If your parents consider sexuality a private matter, stay away from bringing up these topics in public places. Gomez suggests not bringing up sexuality topics around other family members. “It’s so personal. I don’t see eye-to-eye with some things my parents believe, and I want my children to hear from me what I want them to know,” she says.

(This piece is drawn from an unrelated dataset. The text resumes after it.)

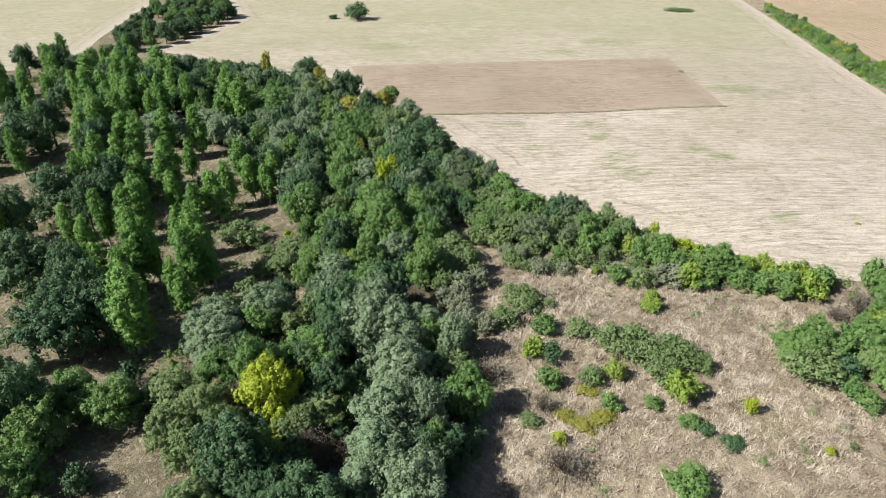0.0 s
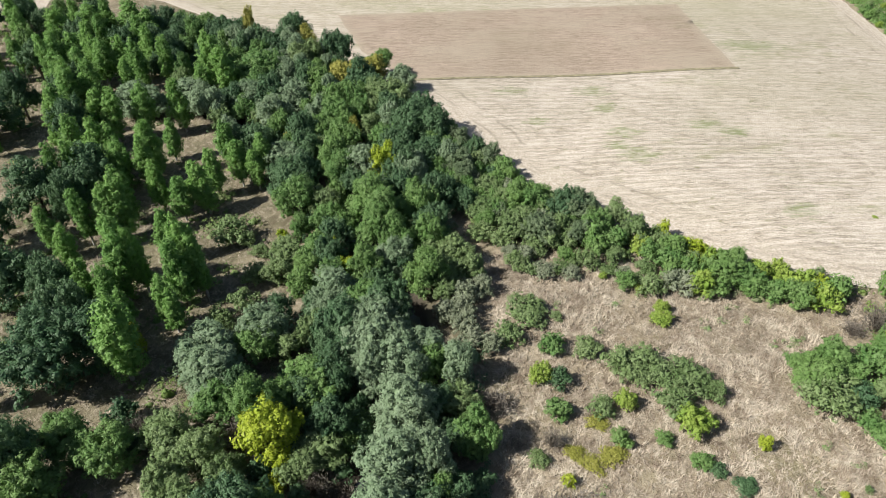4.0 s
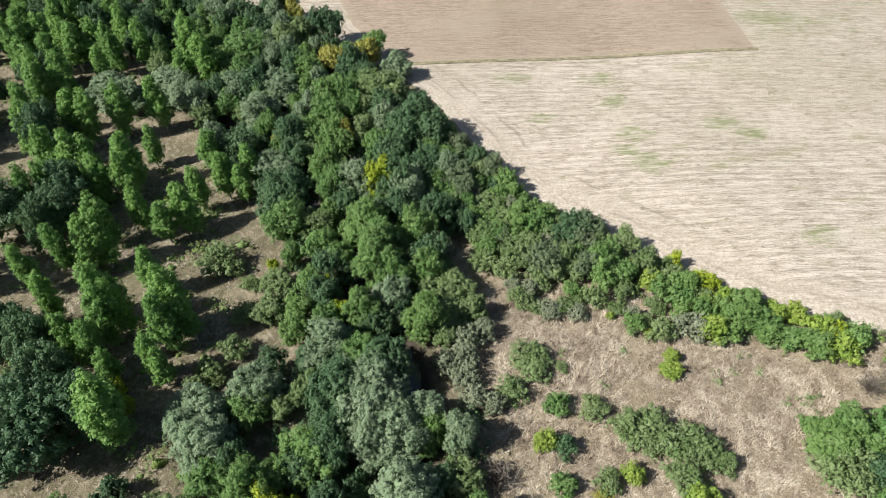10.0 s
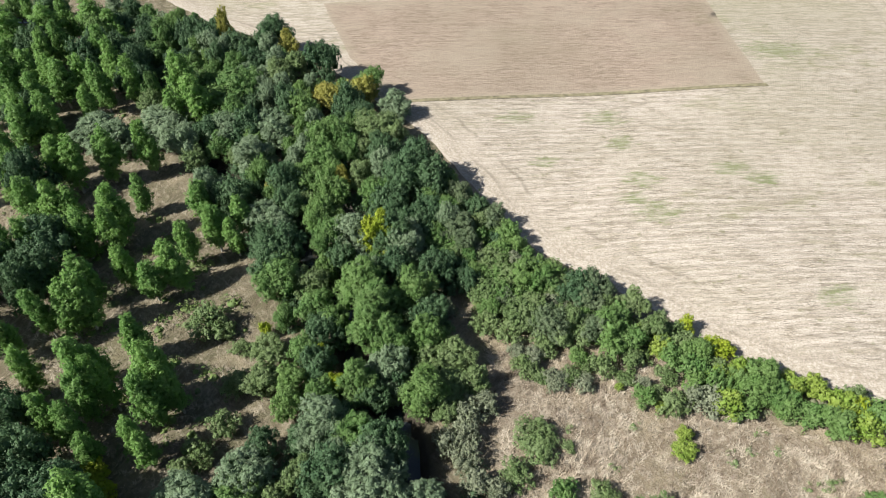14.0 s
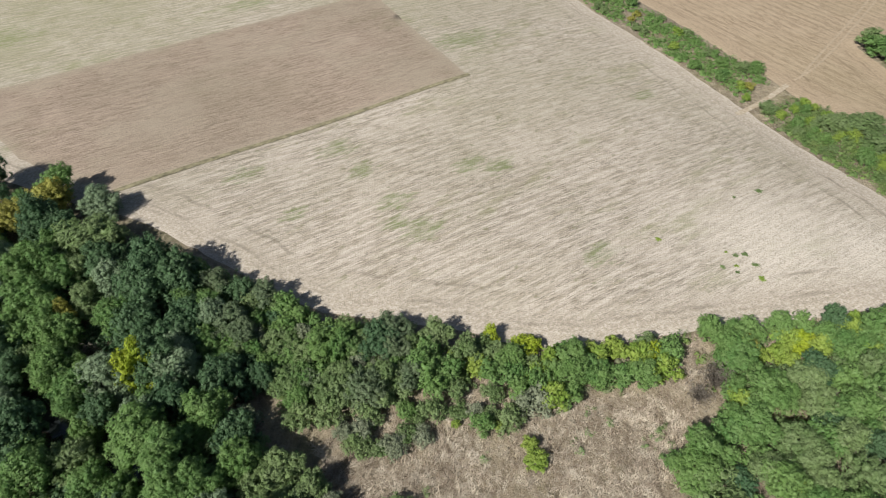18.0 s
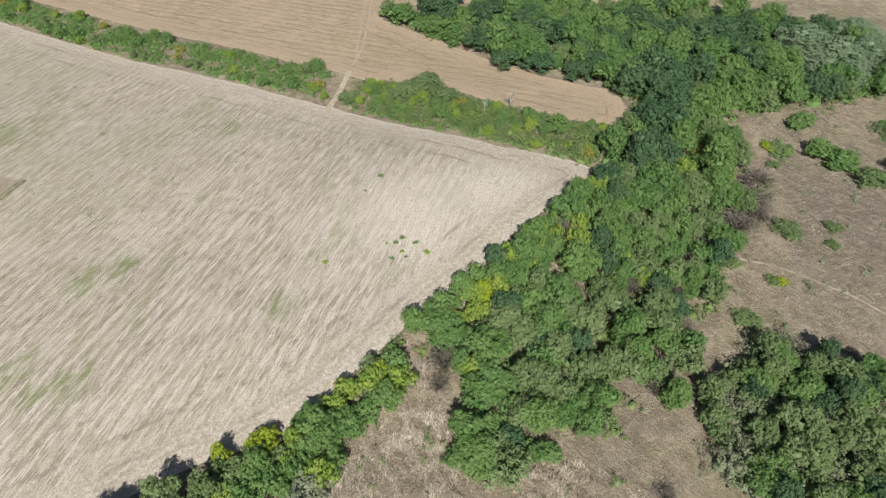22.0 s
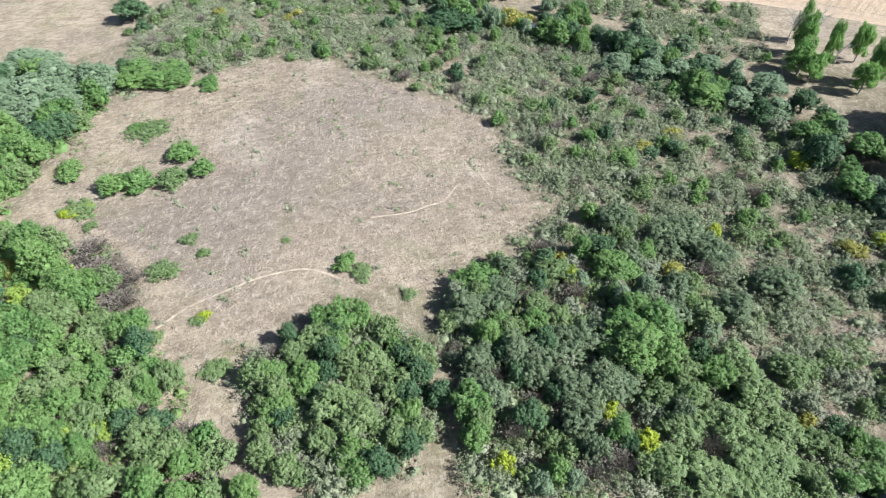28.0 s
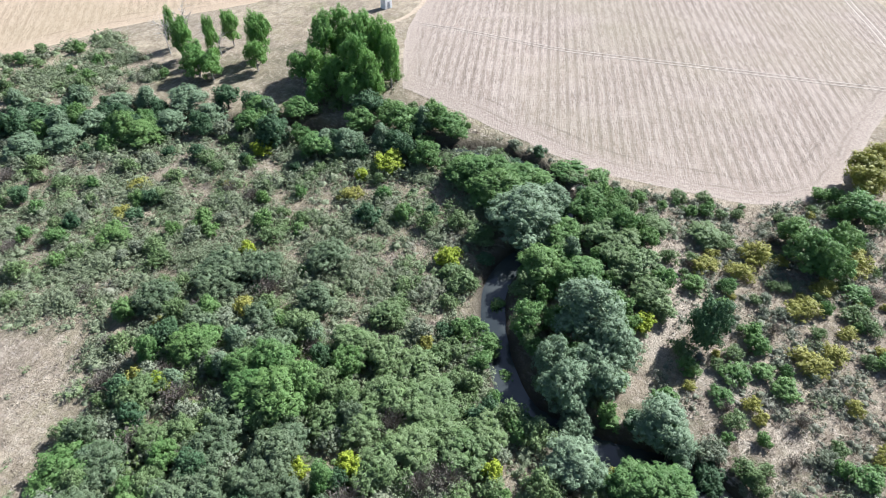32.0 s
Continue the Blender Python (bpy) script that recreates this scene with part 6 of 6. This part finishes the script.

Parent-child pairs have different ways of communicating. When discussing sexuality, match the language that is most appropriate with your parents, suggests Gomez. She also advises that you refrain from using slang or curse words, and to remember that you are talking to your parents, not your friends.
 
3. Take advantage of every opportunity.
“Every single day, there’s an opportunity,” says Pinedo. “Someone will say or do something where you can integrate the ‘sex talk . . . You keep plugging and plugging, and if that plugging opens up a venue for communication, take advantage of that.”
 
But when do you plug? When the media or someone else raises the subject of sex, you can plug in a consequential conversation with your parents. “It’s a great time to bring up [sexuality] topics during novelas,” recommends Katalina Navarro, a Planned Parenthood educator. “There’s something there that brings it up- it takes the pressure off of you bringing it up.”
 
If you are comfortable with starting the conversation sola, find a time when your parents are calm and you have your their full attention. Gomez suggests finding an activity you and your parents can do together: shopping, walking, even family chores, so that it takes the edge off of a formal sit-down-here-we’re-going-to-have-this-conversation scenario. “Talking over food, whether it’s coffee, ice cream, or lunch somewhere always gets people talking,” she says.
 
What if your parents are mega-busy, and it never seems like the right time to spark a serious conversation? Gomez suggests leaving a note for your parents, possibly reading, “I miss you and I need to talk to you. When is a good time?”
 
4. Do it often. 
There is so much talk about “the talk,” when really it should be about “the talks.” It would be daunting to cover all that sexuality encompasses over one cup of café con leche. Plus, you want to be able to ask questions as they arise. 
 
5. Be pleasant.
Be relaxed and collected during your sexuality discussions. Your energy will transfer and put your parents at ease, which can lead to some intensely profound heart-to-hearts. Navarro suggests using humor to diminish any awkwardness.
 
 
“Parents want to feel needed,” says Gomez. They will probably appreciate that you are seeking their listening ears and wise mouths. Be careful about being a “sabe-lo-todo,“ warns Pinedo. Even if you already know some of the information your parents offer you, hear them out and express appreciation for their sharing. 
 
__
Your parents want you to make the best decisions, and most will overcome their feelings of discomfort so that they can help you. “If it’s just culture, an issue that parents weren’t taught, there’s room to improve. When religion is the reason why the parents aren’t educating, it makes it more difficult for teens to go to their parents,” says Pinedo. She suggests that in these situations, you seek the guidance of another trusted adult, maybe your abuela, your nina or a friend’s parent.
 
Either way, make sure you have all the information you need to make informed decisions about issues regarding your sexuality- it will lead to your happiest and healthiest self.   
 
 
 
[Potential Sidebar]
Ay, ay, ay!
 
Some facts demonstrating the importance of shattering the silence:
 
The National Campaign to End Teen and Unplanned Pregnancy reports that one-third of girls in the United States get pregnant at least once by age 20.
 
According to the Centers for Disease Control and Prevention (CDC), the rates of sexually transmitted diseases, which can increase the chances of contracting HIV, are higher for Hispanics/Latinos.
 
HIV/AIDS was the fourth leading cause of death among Hispanics/ Latinos aged 35–44 in 2005, reports the CDC.